-- WHAT YOU HAVE TO DO --
Repeat the records in full and exactly, omitting pictures.

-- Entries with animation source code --
====================

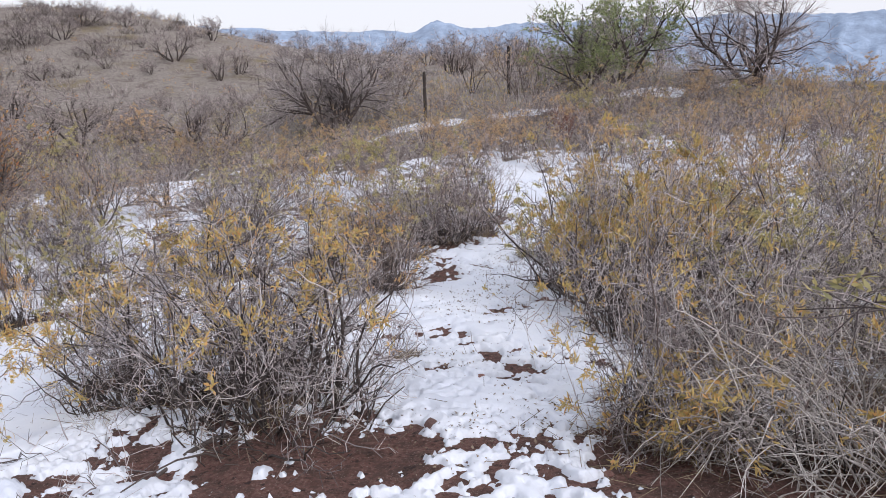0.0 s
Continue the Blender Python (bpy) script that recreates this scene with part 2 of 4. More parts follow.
DARK_GREEN = leaf_material("dark_green_leaf", [(0.0, (0.17, 0.20, 0.11)), (0.5, (0.29, 0.34, 0.17)), (1.0, (0.43, 0.46, 0.22))])
GREEN = leaf_material("green_leaf", [(0.0, (0.21, 0.26, 0.115)), (0.5, (0.35, 0.41, 0.18)), (1.0, (0.50, 0.53, 0.25))])


def snow_material():
    m, nt, b = material("melting_snow", 0.55)
    big = tex(nt, 1.3, 5, 0.6, "World")
    fine = tex(nt, 26, 4, 0.65, "World")
    col = ramped(nt, big, [(0.3, (0.64, 0.67, 0.735)), (0.7, (0.765, 0.78, 0.81))])
    specks = span(nt, tex(nt, 34, 2, 0.5, "World"), 0.70, 0.76)
    col = mixed(nt, calc(nt, "MULTIPLY", specks, 0.55), col, (0.16, 0.11, 0.08))
    nt.links.new(col, b.inputs["Base Color"])
    bumped(nt, b, calc(nt, "ADD", calc(nt, "MULTIPLY", big, 1.6), calc(nt, "MULTIPLY", fine, 0.4)), 0.6, 0.04)
    return m


def ground_material():
    m, nt, b = material("red_soil_and_dry_grass", 0.95)
    fine = tex(nt, 38, 5, 0.7, "World")
    clod = tex(nt, 7, 5, 0.65, "World")
    broad = tex(nt, 0.22, 6, 0.6, "World")
    soil = ramped(nt, fine, [(0.28, (0.07, 0.035, 0.029)), (0.5, (0.175, 0.09, 0.073)), (0.75, (0.29, 0.17, 0.14))])
    soil = mixed(nt, span(nt, clod, 0.45, 0.65), soil, (0.11, 0.066, 0.054))
    grit = tex(nt, 95, 3, 0.6, "World")
    soil = mixed(nt, span(nt, grit, 0.60, 0.68), soil, (0.34, 0.25, 0.215))
    soil = mixed(nt, span(nt, tex(nt, 17, 5, 0.7, "World"), 0.56, 0.64), soil, (0.055, 0.034, 0.03))
    grass = ramped(nt, tex(nt, 5.5, 6, 0.75, "World"), [(0.3, (0.15, 0.127, 0.112)), (0.5, (0.265, 0.23, 0.20)), (0.72, (0.40, 0.355, 0.305))])
    grass = mixed(nt, span(nt, broad, 0.52, 0.68), grass, (0.21, 0.17, 0.105))
    grass = mixed(nt, calc(nt, "MULTIPLY", span(nt, tex(nt, 0.9, 6, 0.75, "World"), 0.50, 0.64), 0.65), grass, (0.13, 0.095, 0.08))
    geo = nt.nodes.new("ShaderNodeNewGeometry")
    sp = nt.nodes.new("ShaderNodeSeparateXYZ")
    nt.links.new(geo.outputs["Position"], sp.inputs[0])
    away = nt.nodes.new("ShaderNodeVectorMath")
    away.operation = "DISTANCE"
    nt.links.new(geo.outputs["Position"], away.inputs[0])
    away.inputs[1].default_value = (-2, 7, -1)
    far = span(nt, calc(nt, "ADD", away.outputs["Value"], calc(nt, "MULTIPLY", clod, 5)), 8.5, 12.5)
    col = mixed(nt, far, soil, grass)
    # land past 110 m turns bluish grey, distance haze put into its colour
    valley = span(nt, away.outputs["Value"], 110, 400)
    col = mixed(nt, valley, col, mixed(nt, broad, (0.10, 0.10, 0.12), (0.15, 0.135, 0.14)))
    nt.links.new(col, b.inputs["Base Color"])
    bumped(nt, b, calc(nt, "ADD", fine, calc(nt, "MULTIPLY", clod, 1.5)), 1.0, 0.05)
    return m


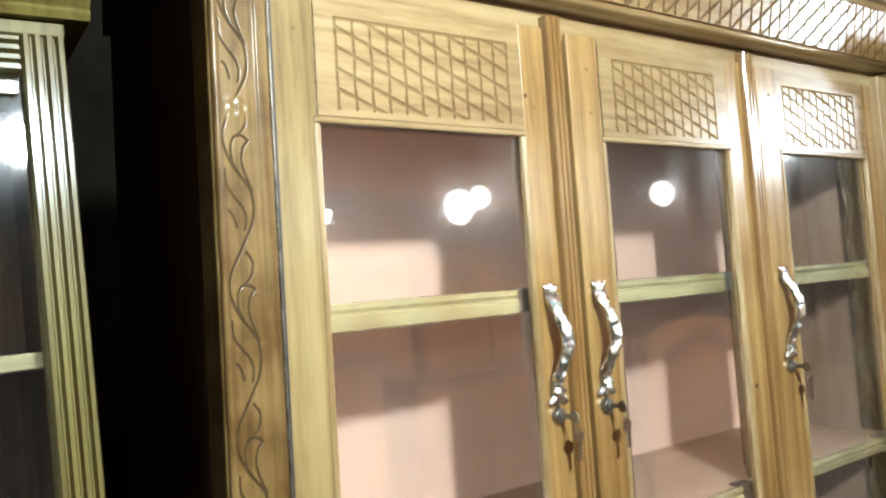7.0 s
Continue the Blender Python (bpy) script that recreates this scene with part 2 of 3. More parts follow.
post_wood = wood("weathered_post", (0.090, 0.072, 0.050), (0.040, 0.031, 0.021), "z", coat=0.0, rough=0.8)
post_pale = noisy("pale_strip", (0.302, 0.302, 0.259), (0.374, 0.374, 0.331), 14, 0.7)
dark_wall = noisy("near_black_wall", (0.009, 0.007, 0.005), (0.022, 0.017, 0.013), 1.4, 0.8, 0.3, spec=0.02)
earth = noisy("trodden_earth", (0.030, 0.024, 0.020), (0.085, 0.070, 0.058), 3.0, 0.95, 0.6, dist=0.02)
# darker red-brown puts the inner shade into undersides, inner top and hidden boards
under_wood = wood("red_brown_shade_wood", (0.105, 0.050, 0.027), (0.060, 0.028, 0.015), "y", coat=0.05, rough=0.6)
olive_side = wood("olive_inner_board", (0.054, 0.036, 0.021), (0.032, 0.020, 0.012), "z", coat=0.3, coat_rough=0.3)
gloss_wood = wood("glossy_carved_wood", (0.200, 0.100, 0.036), (0.110, 0.050, 0.016), "z", coat=1.0, coat_rough=0.05)
# far wall paler and bluer: the lamplit haze is put into its colour
pale_wall = noisy("haze_toned_wall", (0.05, 0.058, 0.064), (0.11, 0.122, 0.13), 1.4, 0.8, 0.3)
# brown brightened, lamp light put into its colour for stronger reflections in the panes
lit_brown = wood("lit_orange_brown_varnish", (0.54, 0.225, 0.066), (0.38, 0.140, 0.038), "z", coat=1.0, coat_rough=0.10)
pale_counter = wood("pale_counter_wood", (0.310, 0.262, 0.146), (0.220, 0.180, 0.092), "y", coat=0.35, coat_rough=0.25)
pale_side = wood("pale_side_wood", (0.338, 0.288, 0.187), (0.223, 0.180, 0.104), "z", coat=0.5, coat_rough=0.25)
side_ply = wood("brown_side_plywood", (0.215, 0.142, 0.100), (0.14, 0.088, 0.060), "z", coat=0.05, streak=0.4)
base_olive = wood("olive_base_wood", (0.092, 0.068, 0.031), (0.048, 0.034, 0.015), "z", coat=0.4, coat_rough=0.2)
# darkened copy of that brown, shade put into the sideboard cases
dark_brown = wood("shaded_brown_varnish", (0.043, 0.026, 0.013), (0.022, 0.012, 0.006), "z", coat=0.6, coat_rough=0.1)
# inner floor: the dimness of the lowest bay is put into its colour
floor_ply = wood("brown_pink_shade_plywood", (0.26, 0.150, 0.100), (0.18, 0.094, 0.060), "y", coat=0.05, streak=0.3)
tin = noisy("dark_tin", (0.022, 0.016, 0.012), (0.050, 0.038, 0.030), 2.0, 0.8, 0.2, spec=0.05)


# ---- shaping helpers ----
ORIGIN = {}


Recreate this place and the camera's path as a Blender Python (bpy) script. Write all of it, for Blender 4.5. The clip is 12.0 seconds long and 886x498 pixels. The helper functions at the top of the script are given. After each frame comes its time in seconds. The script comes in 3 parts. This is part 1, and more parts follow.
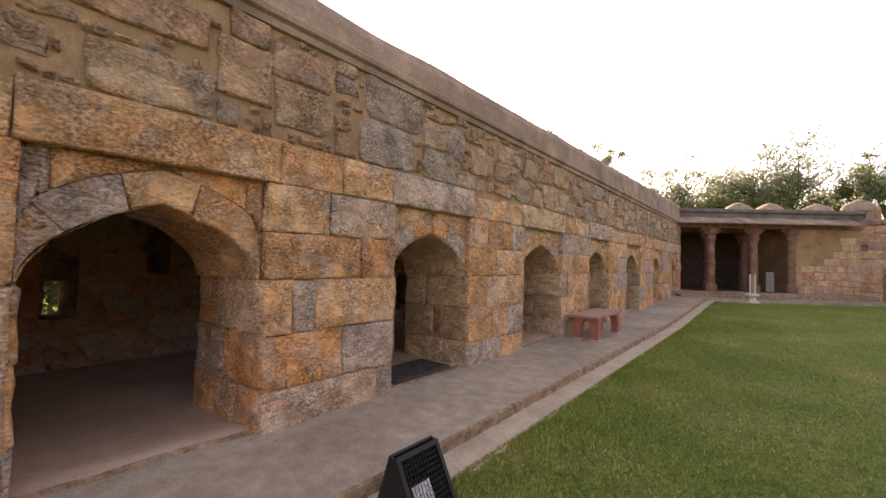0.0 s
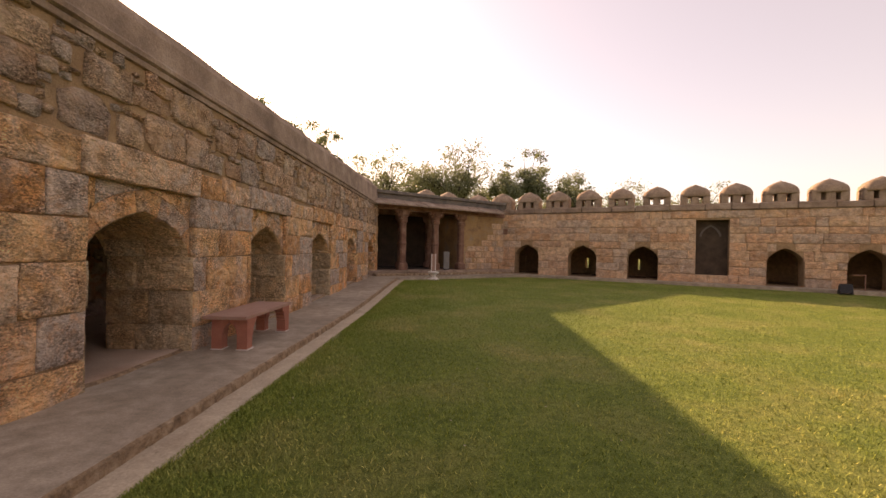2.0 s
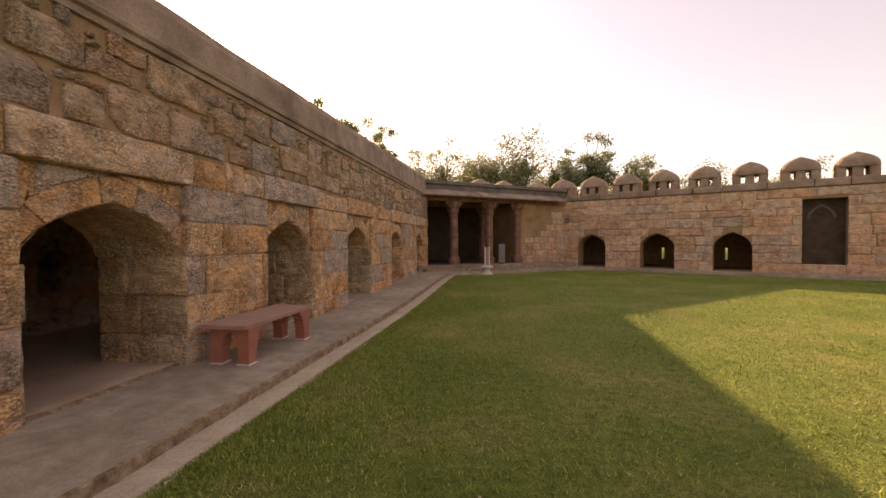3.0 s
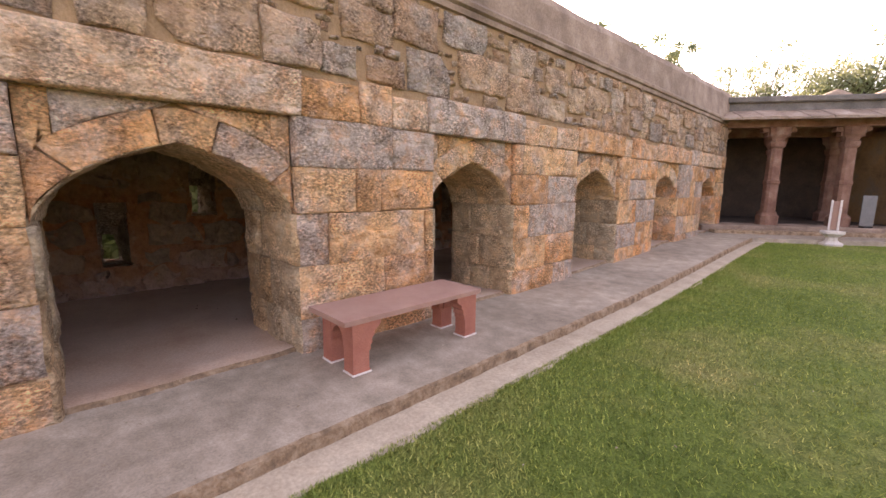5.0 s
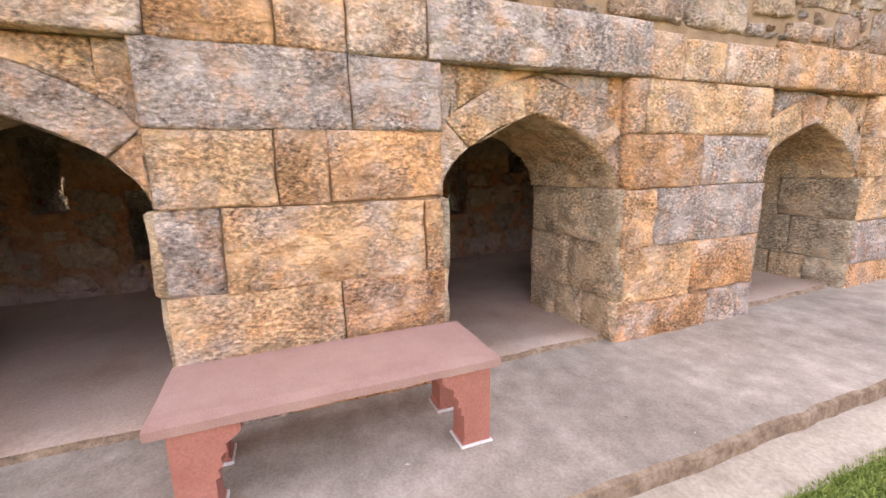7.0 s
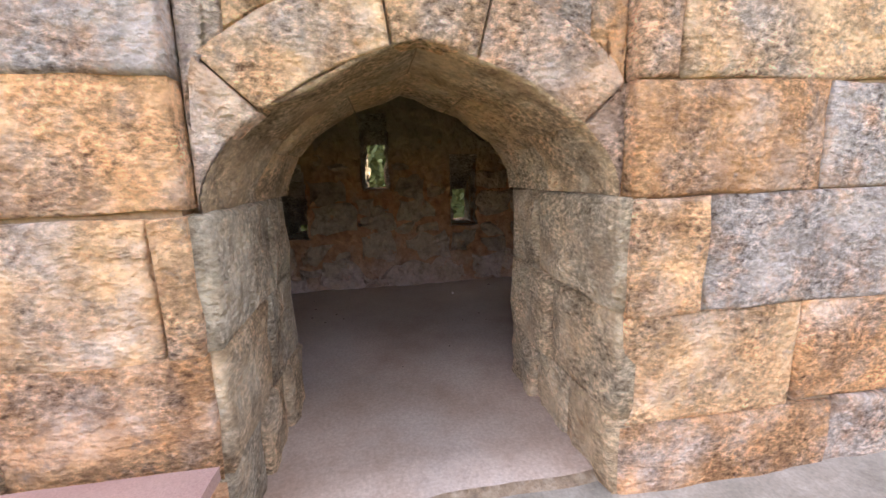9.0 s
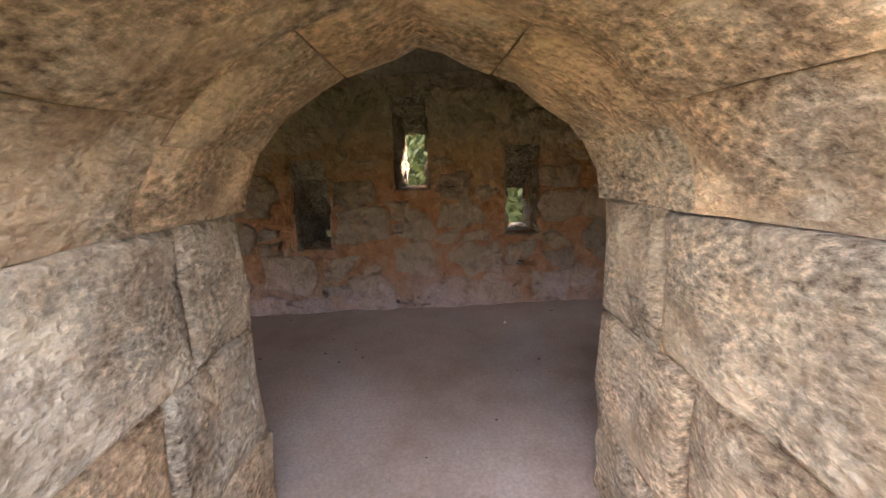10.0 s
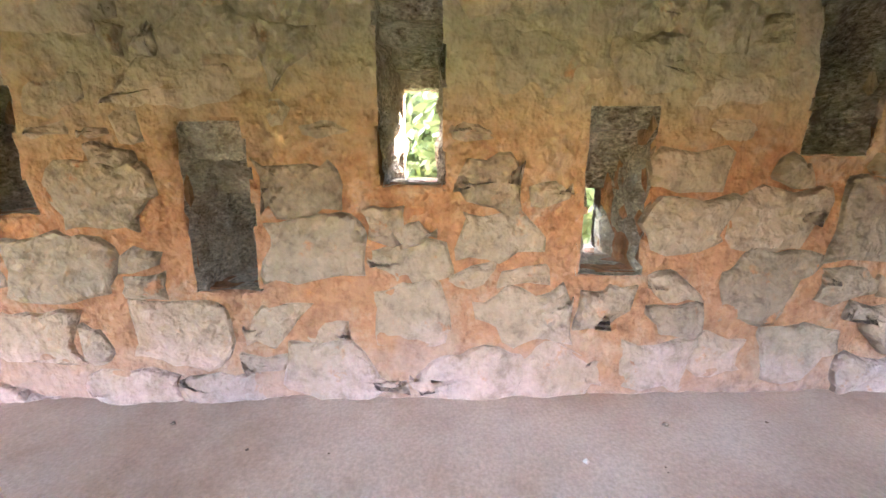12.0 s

====================

-- OUTPUT OF THE EXERCISE --
0.0 s
Continue the Blender Python (bpy) script that recreates this scene with part 2 of 4. More parts follow.
DARK_GREEN = leaf_material("dark_green_leaf", [(0.0, (0.17, 0.20, 0.11)), (0.5, (0.29, 0.34, 0.17)), (1.0, (0.43, 0.46, 0.22))])
GREEN = leaf_material("green_leaf", [(0.0, (0.21, 0.26, 0.115)), (0.5, (0.35, 0.41, 0.18)), (1.0, (0.50, 0.53, 0.25))])


def snow_material():
    m, nt, b = material("melting_snow", 0.55)
    big = tex(nt, 1.3, 5, 0.6, "World")
    fine = tex(nt, 26, 4, 0.65, "World")
    col = ramped(nt, big, [(0.3, (0.64, 0.67, 0.735)), (0.7, (0.765, 0.78, 0.81))])
    specks = span(nt, tex(nt, 34, 2, 0.5, "World"), 0.70, 0.76)
    col = mixed(nt, calc(nt, "MULTIPLY", specks, 0.55), col, (0.16, 0.11, 0.08))
    nt.links.new(col, b.inputs["Base Color"])
    bumped(nt, b, calc(nt, "ADD", calc(nt, "MULTIPLY", big, 1.6), calc(nt, "MULTIPLY", fine, 0.4)), 0.6, 0.04)
    return m


def ground_material():
    m, nt, b = material("red_soil_and_dry_grass", 0.95)
    fine = tex(nt, 38, 5, 0.7, "World")
    clod = tex(nt, 7, 5, 0.65, "World")
    broad = tex(nt, 0.22, 6, 0.6, "World")
    soil = ramped(nt, fine, [(0.28, (0.07, 0.035, 0.029)), (0.5, (0.175, 0.09, 0.073)), (0.75, (0.29, 0.17, 0.14))])
    soil = mixed(nt, span(nt, clod, 0.45, 0.65), soil, (0.11, 0.066, 0.054))
    grit = tex(nt, 95, 3, 0.6, "World")
    soil = mixed(nt, span(nt, grit, 0.60, 0.68), soil, (0.34, 0.25, 0.215))
    soil = mixed(nt, span(nt, tex(nt, 17, 5, 0.7, "World"), 0.56, 0.64), soil, (0.055, 0.034, 0.03))
    grass = ramped(nt, tex(nt, 5.5, 6, 0.75, "World"), [(0.3, (0.15, 0.127, 0.112)), (0.5, (0.265, 0.23, 0.20)), (0.72, (0.40, 0.355, 0.305))])
    grass = mixed(nt, span(nt, broad, 0.52, 0.68), grass, (0.21, 0.17, 0.105))
    grass = mixed(nt, calc(nt, "MULTIPLY", span(nt, tex(nt, 0.9, 6, 0.75, "World"), 0.50, 0.64), 0.65), grass, (0.13, 0.095, 0.08))
    geo = nt.nodes.new("ShaderNodeNewGeometry")
    sp = nt.nodes.new("ShaderNodeSeparateXYZ")
    nt.links.new(geo.outputs["Position"], sp.inputs[0])
    away = nt.nodes.new("ShaderNodeVectorMath")
    away.operation = "DISTANCE"
    nt.links.new(geo.outputs["Position"], away.inputs[0])
    away.inputs[1].default_value = (-2, 7, -1)
    far = span(nt, calc(nt, "ADD", away.outputs["Value"], calc(nt, "MULTIPLY", clod, 5)), 8.5, 12.5)
    col = mixed(nt, far, soil, grass)
    # land past 110 m turns bluish grey, distance haze put into its colour
    valley = span(nt, away.outputs["Value"], 110, 400)
    col = mixed(nt, valley, col, mixed(nt, broad, (0.10, 0.10, 0.12), (0.15, 0.135, 0.14)))
    nt.links.new(col, b.inputs["Base Color"])
    bumped(nt, b, calc(nt, "ADD", fine, calc(nt, "MULTIPLY", clod, 1.5)), 1.0, 0.05)
    return m


7.0 s
Continue the Blender Python (bpy) script that recreates this scene with part 2 of 3. More parts follow.
post_wood = wood("weathered_post", (0.090, 0.072, 0.050), (0.040, 0.031, 0.021), "z", coat=0.0, rough=0.8)
post_pale = noisy("pale_strip", (0.302, 0.302, 0.259), (0.374, 0.374, 0.331), 14, 0.7)
dark_wall = noisy("near_black_wall", (0.009, 0.007, 0.005), (0.022, 0.017, 0.013), 1.4, 0.8, 0.3, spec=0.02)
earth = noisy("trodden_earth", (0.030, 0.024, 0.020), (0.085, 0.070, 0.058), 3.0, 0.95, 0.6, dist=0.02)
# darker red-brown puts the inner shade into undersides, inner top and hidden boards
under_wood = wood("red_brown_shade_wood", (0.105, 0.050, 0.027), (0.060, 0.028, 0.015), "y", coat=0.05, rough=0.6)
olive_side = wood("olive_inner_board", (0.054, 0.036, 0.021), (0.032, 0.020, 0.012), "z", coat=0.3, coat_rough=0.3)
gloss_wood = wood("glossy_carved_wood", (0.200, 0.100, 0.036), (0.110, 0.050, 0.016), "z", coat=1.0, coat_rough=0.05)
# far wall paler and bluer: the lamplit haze is put into its colour
pale_wall = noisy("haze_toned_wall", (0.05, 0.058, 0.064), (0.11, 0.122, 0.13), 1.4, 0.8, 0.3)
# brown brightened, lamp light put into its colour for stronger reflections in the panes
lit_brown = wood("lit_orange_brown_varnish", (0.54, 0.225, 0.066), (0.38, 0.140, 0.038), "z", coat=1.0, coat_rough=0.10)
pale_counter = wood("pale_counter_wood", (0.310, 0.262, 0.146), (0.220, 0.180, 0.092), "y", coat=0.35, coat_rough=0.25)
pale_side = wood("pale_side_wood", (0.338, 0.288, 0.187), (0.223, 0.180, 0.104), "z", coat=0.5, coat_rough=0.25)
side_ply = wood("brown_side_plywood", (0.215, 0.142, 0.100), (0.14, 0.088, 0.060), "z", coat=0.05, streak=0.4)
base_olive = wood("olive_base_wood", (0.092, 0.068, 0.031), (0.048, 0.034, 0.015), "z", coat=0.4, coat_rough=0.2)
# darkened copy of that brown, shade put into the sideboard cases
dark_brown = wood("shaded_brown_varnish", (0.043, 0.026, 0.013), (0.022, 0.012, 0.006), "z", coat=0.6, coat_rough=0.1)
# inner floor: the dimness of the lowest bay is put into its colour
floor_ply = wood("brown_pink_shade_plywood", (0.26, 0.150, 0.100), (0.18, 0.094, 0.060), "y", coat=0.05, streak=0.3)
tin = noisy("dark_tin", (0.022, 0.016, 0.012), (0.050, 0.038, 0.030), 2.0, 0.8, 0.2, spec=0.05)


# ---- shaping helpers ----
ORIGIN = {}


Recreate this place and the camera's path as a Blender Python (bpy) script. Write all of it, for Blender 4.5. The clip is 12.0 seconds long and 886x498 pixels. The helper functions at the top of the script are given. After each frame comes its time in seconds. The script comes in 3 parts. This is part 1, and more parts follow.
0.0 s
2.0 s
3.0 s
5.0 s
7.0 s
9.0 s
10.0 s
12.0 s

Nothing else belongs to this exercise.